* EXERCISE REQUIREMENTS *
Would you write out the listing verbatim and skip every picture in it?

DATA PROVIDED start

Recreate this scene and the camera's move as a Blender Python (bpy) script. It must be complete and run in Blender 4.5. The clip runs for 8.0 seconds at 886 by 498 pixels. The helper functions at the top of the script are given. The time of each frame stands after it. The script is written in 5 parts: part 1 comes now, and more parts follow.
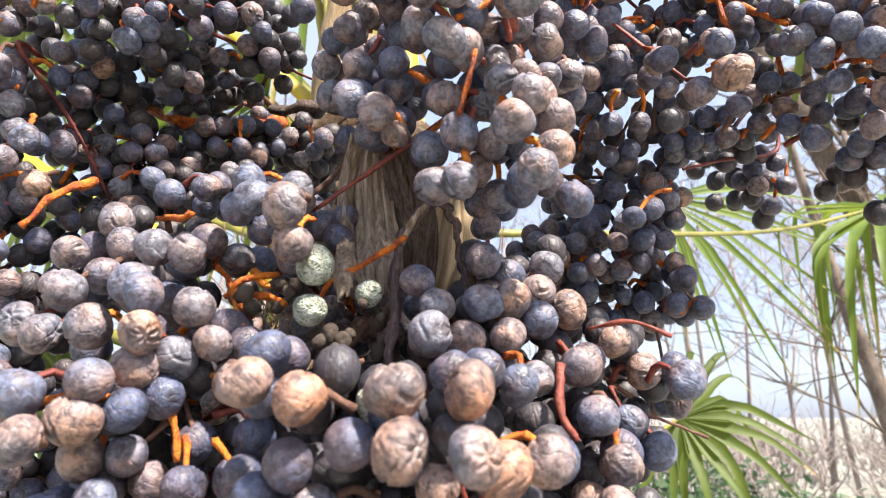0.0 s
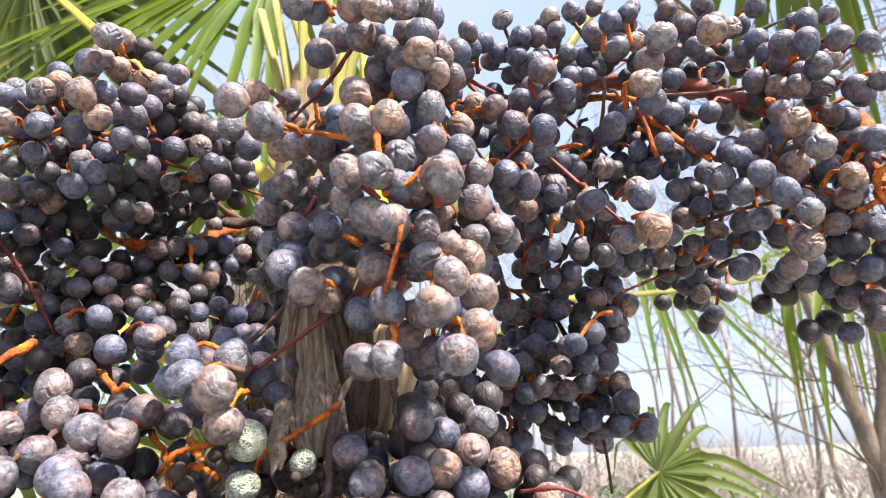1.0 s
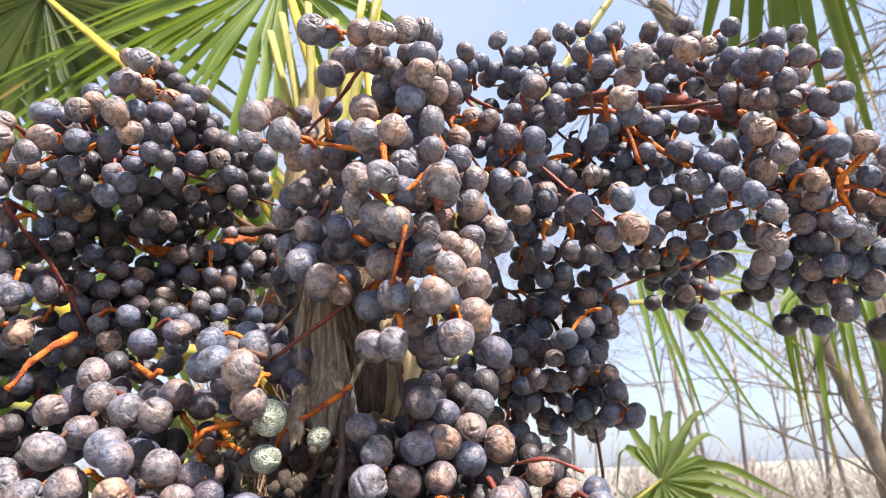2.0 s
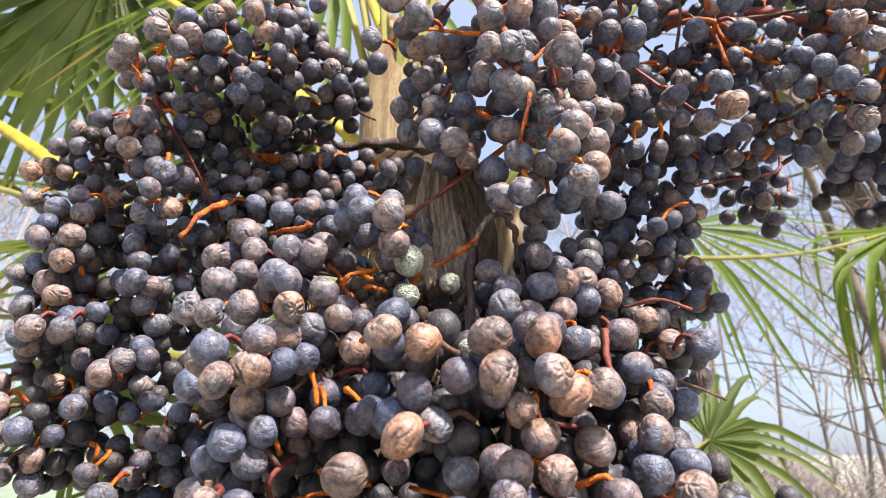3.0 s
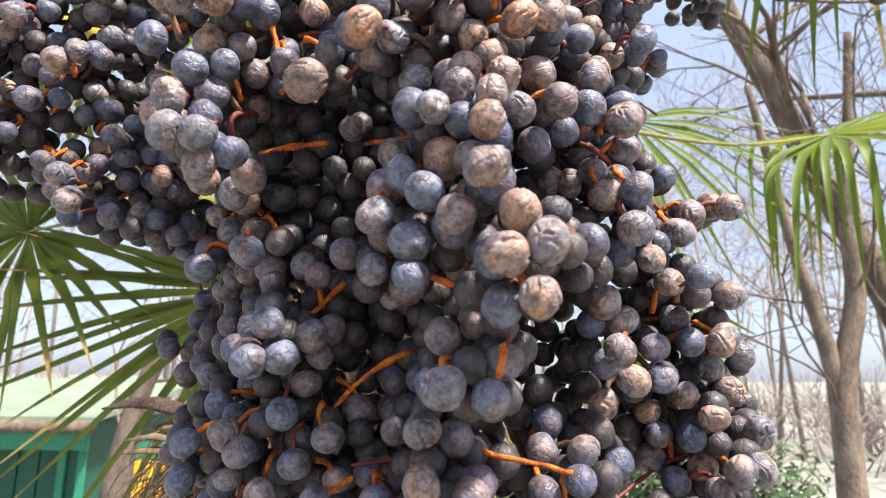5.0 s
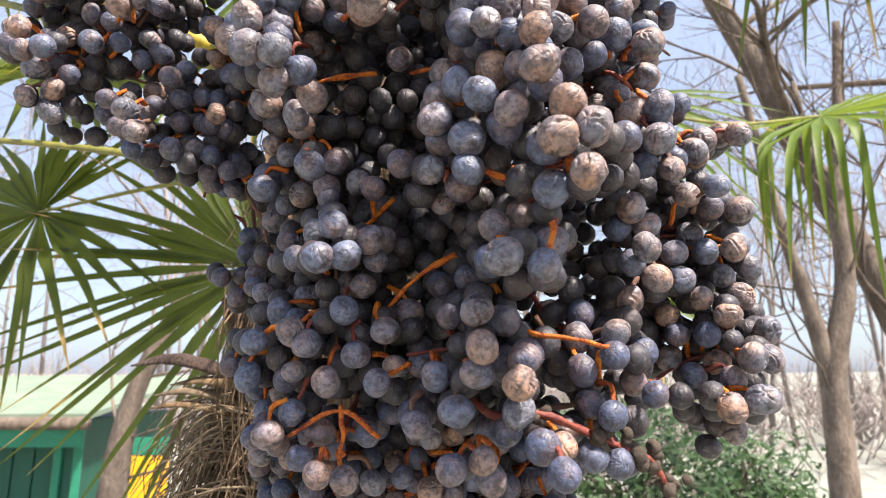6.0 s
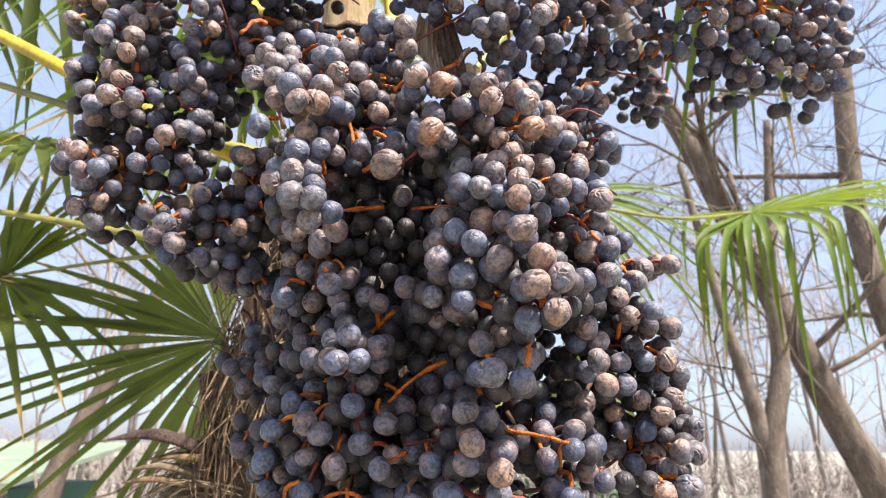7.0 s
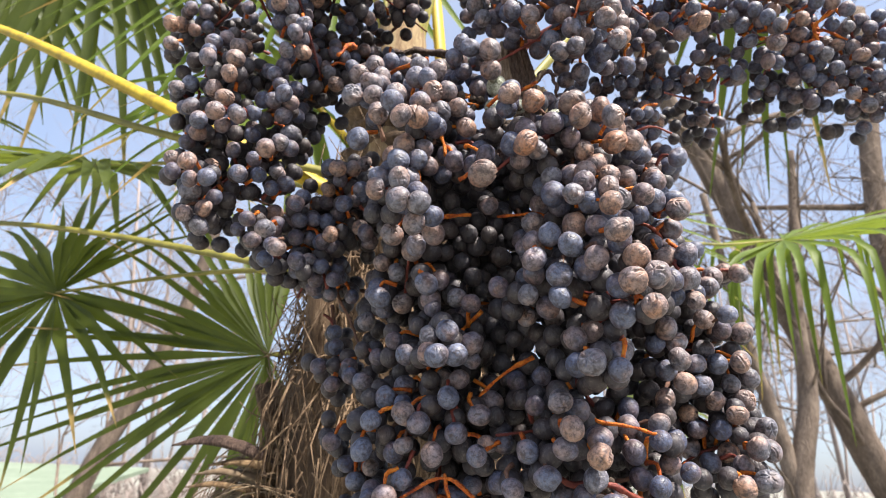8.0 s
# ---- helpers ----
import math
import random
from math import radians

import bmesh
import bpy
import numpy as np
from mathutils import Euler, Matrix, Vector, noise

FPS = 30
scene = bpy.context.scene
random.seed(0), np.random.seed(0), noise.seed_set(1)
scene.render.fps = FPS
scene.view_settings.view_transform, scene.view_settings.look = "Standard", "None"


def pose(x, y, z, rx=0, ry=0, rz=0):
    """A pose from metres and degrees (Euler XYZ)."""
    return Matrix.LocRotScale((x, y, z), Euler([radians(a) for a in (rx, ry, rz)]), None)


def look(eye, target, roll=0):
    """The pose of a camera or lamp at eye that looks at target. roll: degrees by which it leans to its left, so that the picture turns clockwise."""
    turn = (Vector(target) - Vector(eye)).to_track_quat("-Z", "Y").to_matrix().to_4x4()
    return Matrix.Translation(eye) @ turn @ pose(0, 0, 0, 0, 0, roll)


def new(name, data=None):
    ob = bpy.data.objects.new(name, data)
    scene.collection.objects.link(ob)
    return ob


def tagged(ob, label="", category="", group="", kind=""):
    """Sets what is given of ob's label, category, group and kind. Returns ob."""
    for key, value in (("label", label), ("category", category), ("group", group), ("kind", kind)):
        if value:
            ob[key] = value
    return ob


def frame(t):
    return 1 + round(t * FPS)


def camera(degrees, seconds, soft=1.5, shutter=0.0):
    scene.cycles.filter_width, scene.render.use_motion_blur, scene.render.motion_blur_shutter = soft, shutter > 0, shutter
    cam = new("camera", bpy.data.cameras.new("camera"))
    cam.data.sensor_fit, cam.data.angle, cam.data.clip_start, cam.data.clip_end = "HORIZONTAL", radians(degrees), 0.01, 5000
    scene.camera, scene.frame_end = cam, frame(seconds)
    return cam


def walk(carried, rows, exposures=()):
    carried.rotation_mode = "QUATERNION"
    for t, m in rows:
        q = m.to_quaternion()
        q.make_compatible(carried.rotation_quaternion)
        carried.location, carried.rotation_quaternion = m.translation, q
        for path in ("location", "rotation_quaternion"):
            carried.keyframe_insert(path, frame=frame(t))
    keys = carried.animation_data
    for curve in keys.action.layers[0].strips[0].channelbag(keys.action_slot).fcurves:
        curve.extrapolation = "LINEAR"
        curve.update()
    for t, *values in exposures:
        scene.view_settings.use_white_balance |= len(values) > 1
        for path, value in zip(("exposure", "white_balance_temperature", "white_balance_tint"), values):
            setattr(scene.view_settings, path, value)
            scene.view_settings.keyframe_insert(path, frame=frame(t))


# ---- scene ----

DATA PROVIDED end

* EXERCISE OUTPUT *
Recreate this scene and the camera's move as a Blender Python (bpy) script. It must be complete and run in Blender 4.5. The clip runs for 8.0 seconds at 886 by 498 pixels. The helper functions at the top of the script are given. The time of each frame stands after it. The script is written in 5 parts: part 1 comes now, and more parts follow.
0.0 s
1.0 s
2.0 s
3.0 s
5.0 s
6.0 s
7.0 s
8.0 s
# ---- helpers ----
import math
import random
from math import radians

import bmesh
import bpy
import numpy as np
from mathutils import Euler, Matrix, Vector, noise

FPS = 30
scene = bpy.context.scene
random.seed(0), np.random.seed(0), noise.seed_set(1)
scene.render.fps = FPS
scene.view_settings.view_transform, scene.view_settings.look = "Standard", "None"


def pose(x, y, z, rx=0, ry=0, rz=0):
    """A pose from metres and degrees (Euler XYZ)."""
    return Matrix.LocRotScale((x, y, z), Euler([radians(a) for a in (rx, ry, rz)]), None)


def look(eye, target, roll=0):
    """The pose of a camera or lamp at eye that looks at target. roll: degrees by which it leans to its left, so that the picture turns clockwise."""
    turn = (Vector(target) - Vector(eye)).to_track_quat("-Z", "Y").to_matrix().to_4x4()
    return Matrix.Translation(eye) @ turn @ pose(0, 0, 0, 0, 0, roll)


def new(name, data=None):
    ob = bpy.data.objects.new(name, data)
    scene.collection.objects.link(ob)
    return ob


def tagged(ob, label="", category="", group="", kind=""):
    """Sets what is given of ob's label, category, group and kind. Returns ob."""
    for key, value in (("label", label), ("category", category), ("group", group), ("kind", kind)):
        if value:
            ob[key] = value
    return ob


def frame(t):
    return 1 + round(t * FPS)


def camera(degrees, seconds, soft=1.5, shutter=0.0):
    scene.cycles.filter_width, scene.render.use_motion_blur, scene.render.motion_blur_shutter = soft, shutter > 0, shutter
    cam = new("camera", bpy.data.cameras.new("camera"))
    cam.data.sensor_fit, cam.data.angle, cam.data.clip_start, cam.data.clip_end = "HORIZONTAL", radians(degrees), 0.01, 5000
    scene.camera, scene.frame_end = cam, frame(seconds)
    return cam


def walk(carried, rows, exposures=()):
    carried.rotation_mode = "QUATERNION"
    for t, m in rows:
        q = m.to_quaternion()
        q.make_compatible(carried.rotation_quaternion)
        carried.location, carried.rotation_quaternion = m.translation, q
        for path in ("location", "rotation_quaternion"):
            carried.keyframe_insert(path, frame=frame(t))
    keys = carried.animation_data
    for curve in keys.action.layers[0].strips[0].channelbag(keys.action_slot).fcurves:
        curve.extrapolation = "LINEAR"
        curve.update()
    for t, *values in exposures:
        scene.view_settings.use_white_balance |= len(values) > 1
        for path, value in zip(("exposure", "white_balance_temperature", "white_balance_tint"), values):
            setattr(scene.view_settings, path, value)
            scene.view_settings.keyframe_insert(path, frame=frame(t))


# ---- scene ----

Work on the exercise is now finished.